I agree a week is definitely not enough time for regular clay to dry out completely, especially in the thick areas where it's hard to hollow out. Any moisture remaining is a killer.
As a result of her experience, she switched over to using paper clay for all her sculptures and is having a great time with it.
Hope this helps.
Posted 01 June 2010 - 08:45 PM
Unless you live in a very arid place like the Arizona or Texas, a piece like a bust would need to dry for months to get bone dry because of the humidity in your studio.
Which if you are mopping and wet cleaning like a good teacher would insist on for safety it would be.

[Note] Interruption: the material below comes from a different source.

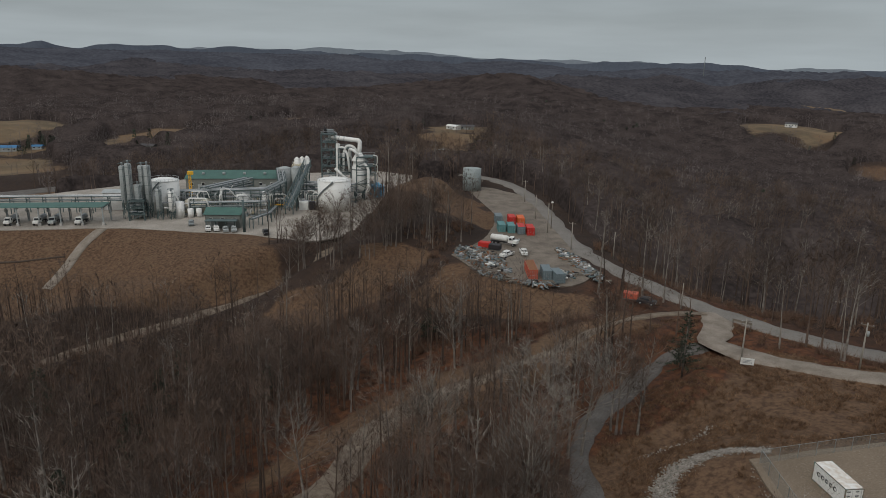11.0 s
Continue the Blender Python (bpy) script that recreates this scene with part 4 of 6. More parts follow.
def heater(m, label):
    h = thing("line_heater", m, label, "heater")
    for x in (-1.15, 1.15):
        part("skid_beam", block(NB(), (x, 0, 0.42), (0.2, 14.6, 0.4)), M_BEIGE, h)
    for y in (-7.2, -3.2, 0.2, 3.6, 7.2):
        part("cross_beam", block(NB(), (0, y, 0.40), (2.9 if y < -7 else 2.3, 0.25, 0.34)), M_BEIGE, h)
    for y in (-4.5, -1.5, 1.5, 4.5):
        part("lug", block(NB(), (1.5, y, 0.45), (0.5, 0.3, 0.2)), M_GALV, h)
    sh = part("shell", turned(NB(), (0.15, -1.4, 2.0), (0.15, 6.9, 2.0), [(0, 0.9), (0.0, 1.42), (0.03, 1.45), (0.97, 1.45), (1, 1.42), (1.0, 0.9)], 30), M_INSUL, h, "silver insulated shell with banded cladding")
    for k in range(10):
        y = -1.1 + k * 0.85
        part("band", turned(NB(), (0.15, y, 2.0), (0.15, y + 0.06, 2.0), [(0, 1.458), (1, 1.458)], 30), M_INSUL, sh)
    part("expansion_tank", block(NB(), (-0.55, 3.9, 3.5), (1.0, 4.4, 0.75), bevel=0.18), material_beige2, h, "cream box on the shell")
    part("end_plate", turned(NB(), (0.15, -1.75, 2.0), (0.15, -1.42, 2.0), [(0, 0.75), (0.3, 1.3), (1, 1.38)], 26), M_BEIGE, h)
    part("fire_tube", turned(NB(), (0.3, -2.9, 1.5), (0.3, -1.7, 1.7), [(0, 0.62), (0.4, 0.62), (1, 0.5)], 16), M_RUST, h, "scorched orange-brown fire tube")
    part("burner_box", block(NB(), (0.3, -4.1, 1.1), (1.35, 1.6, 1.5), bevel=0.08), M_INSUL, h)
    part("burner_cap", turned(NB(), (0.3, -4.1, 1.85), (0.3, -4.1, 2.25), [(0, 0.72), (0.3, 0.78), (0.8, 0.78), (1, 0.6)], 18), M_GALV, h)
    part("burner_port", turned(NB(), (0.3, -4.92, 1.1), (0.3, -5.0, 1.1), [(0, 0.45), (1, 0.42)], 14), M_STEEL, h)
    part("exhaust_flue", turned(NB(), (-1.0, -2.3, 0.6), (-1.0, -2.3, 5.0), [(0, 0.5), (0.98, 0.47), (1, 0.4)], 18), M_BLACK, h, "matt black exhaust stack")
    for y in (-0.5, 3.0, 6.0):
        part("saddle", block(NB(), (0.15, y, 0.75), (1.9, 0.16, 0.5)), M_BEIGE, h)
    part("side_rail", bars(NB(), [((1.75, -5.0, 0.9), (1.75, 6.8, 0.9)), ((1.75, -5.0, 1.25), (1.75, 6.8, 1.25))] + [((1.75, -5 + i * 2.36, 0.5), (1.75, -5 + i * 2.36, 1.3)) for i in range(6)], 0.05), M_GALV, h)
    part("top_frame", bars(NB(), [((-1.3, 6.4, 3.5), (0.6, 6.4, 3.5)), ((-1.3, 8.0, 3.5), (0.6, 8.0, 3.5)), ((-1.3, 6.4, 3.5), (-1.3, 8.0, 3.5)), ((0.6, 6.4, 3.5), (0.6, 8.0, 3.5)),
                                 ((-1.3, 7.2, 3.5), (0.6, 7.2, 3.5)), ((-1.3, 8.0, 0.5), (-1.3, 8.0, 3.5)), ((0.6, 8.0, 0.5), (0.6, 8.0, 3.5)), ((-1.3, 6.4, 2.6), (-1.3, 6.4, 3.5))], 0.09), material_beige2, h)
    h.scale = (0.76, 0.84, 0.80)
    return h


material_beige2 = material("cream_paint", (0.55, 0.49, 0.36), (0.45, 0.40, 0.30), 0.6, scale=1)
h1 = heater(pose(*local(3.2, 8.0, HX, HY), 0.1, rz=SKEW), "silver insulated line heater on a beige skid")
h2 = heater(pose(*local(10.0, 7.8, HX, HY), 0.1, rz=SKEW), "silver insulated line heater with gas line and steps")
LB = pose(HX, HY, 0, rz=SKEW)
wl1 = thing("white_gas_line", LB, "white-painted gas line with valves feeding a heater", "pipework")
part("pipe", pipe(NB(), [(-2.9, 13.2, 0.1), (-2.9, 13.2, 1.15), (-1.9, 13.2, 1.15), (-1.5, 13.2, 1.75), (2.2, 13.2, 1.75), (2.2, 13.2, 2.3)], 0.14, 10), M_WHITE, wl1)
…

Unlike smaller work where you can take almost dry greenware and dry it in a low heat kiln, large pieces like the portrait busts need to be absolutely bone dry before they are fired. They also need to get to bone dry slowly (partially covered with plastic). If dried too quickly the outside will shrink more rapidly than the inside and the surface will crack.
As the clay moves from leather hard to bone dry, the color of the clay will change ... it will become chalky and will not be cool to the touch.
Touch the inside of the piece too where you hollowed it out to test to see if it feels cool. If it does, wait.
Always err on the side of caution when drying large pieces. If in doubt, wait.
Another suggestion is to try using P-clay (Paper clay) for your students next portrait bust project.
The paper fibers in the clay body allow the pieces to dry more evenly... they wick moisture from the inside to the outside.
You can also force/speed the drying process without being afraid of the outside cracking.